**Provided material**
+ + +
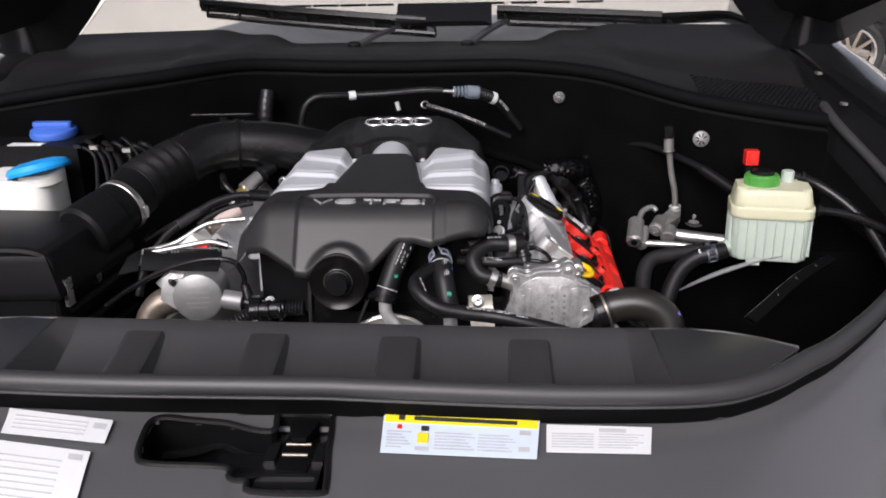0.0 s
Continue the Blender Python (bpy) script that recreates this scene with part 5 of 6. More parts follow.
part("post", rod(BM(), (0.397, 1.423, 1.02), (0.397, 1.423, 1.134), 0.008), BLACK, redp)

P = [(0.338, 1.312, 1.030), (0.318, 1.309, 1.0255), (0.296, 1.3095, 1.0185), (0.272, 1.3010, 1.001), (0.2535, 1.2800, 0.971), (0.2440, 1.2545, 0.942), (0.2359, 1.2250, 0.9114), (0.2325, 1.2001, 0.8873), (0.2257, 1.1807, 0.8583), (0.2117, 1.1624, 0.8391), (0.1890, 1.1490, 0.8165), (0.150, 1.14, 0.79)]
rh = hose("reservoir_hose", P, 0.0118, "smooth black hose running down from the reservoir")
spring_band(rh, (0.3175, 1.3090, 1.0252), (-1, 0, -0.25), 0.0122, 0.014, (0, -0.35, 0.94))
part("white_mark", prism(BM(), rounded(0.004, 0.008, 0.0018, 4), basis(Vector((0.2985, 1.3098, 1.0205)) + Vector((0.1, -0.5, 0.85)).normalized() * 0.0116, (0.1, -0.5, 0.85), (1, 0, 0)), 0, 0.0006), INKW, rh)
ch = thing("corrugated_hose", (0.23, 1.30, 0.95), "black corrugated hose beside the reservoir hose", "hose")
part("sleeve", ribbed(BM(), [(0.34, 1.372, 1.010), (0.305, 1.362, 1.010), (0.265, 1.345, 1.010), (0.235, 1.325, 1.010), (0.220, 1.297, 1.0), (0.215, 1.275, 0.975), (0.215, 1.270, 0.945), (0.215, 1.265, 0.88), (0.20, 1.26, 0.80)], 0.0112, 0.0017, 0.05, 20), CORR, ch)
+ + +
**The task**
In your copy, leave out the pictures and reproduce the material above exactly.

**Expected answer**
0.0 s
Continue the Blender Python (bpy) script that recreates this scene with part 5 of 6. More parts follow.
part("post", rod(BM(), (0.397, 1.423, 1.02), (0.397, 1.423, 1.134), 0.008), BLACK, redp)

P = [(0.338, 1.312, 1.030), (0.318, 1.309, 1.0255), (0.296, 1.3095, 1.0185), (0.272, 1.3010, 1.001), (0.2535, 1.2800, 0.971), (0.2440, 1.2545, 0.942), (0.2359, 1.2250, 0.9114), (0.2325, 1.2001, 0.8873), (0.2257, 1.1807, 0.8583), (0.2117, 1.1624, 0.8391), (0.1890, 1.1490, 0.8165), (0.150, 1.14, 0.79)]
rh = hose("reservoir_hose", P, 0.0118, "smooth black hose running down from the reservoir")
spring_band(rh, (0.3175, 1.3090, 1.0252), (-1, 0, -0.25), 0.0122, 0.014, (0, -0.35, 0.94))
part("white_mark", prism(BM(), rounded(0.004, 0.008, 0.0018, 4), basis(Vector((0.2985, 1.3098, 1.0205)) + Vector((0.1, -0.5, 0.85)).normalized() * 0.0116, (0.1, -0.5, 0.85), (1, 0, 0)), 0, 0.0006), INKW, rh)
ch = thing("corrugated_hose", (0.23, 1.30, 0.95), "black corrugated hose beside the reservoir hose", "hose")
part("sleeve", ribbed(BM(), [(0.34, 1.372, 1.010), (0.305, 1.362, 1.010), (0.265, 1.345, 1.010), (0.235, 1.325, 1.010), (0.220, 1.297, 1.0), (0.215, 1.275, 0.975), (0.215, 1.270, 0.945), (0.215, 1.265, 0.88), (0.20, 1.26, 0.80)], 0.0112, 0.0017, 0.05, 20), CORR, ch)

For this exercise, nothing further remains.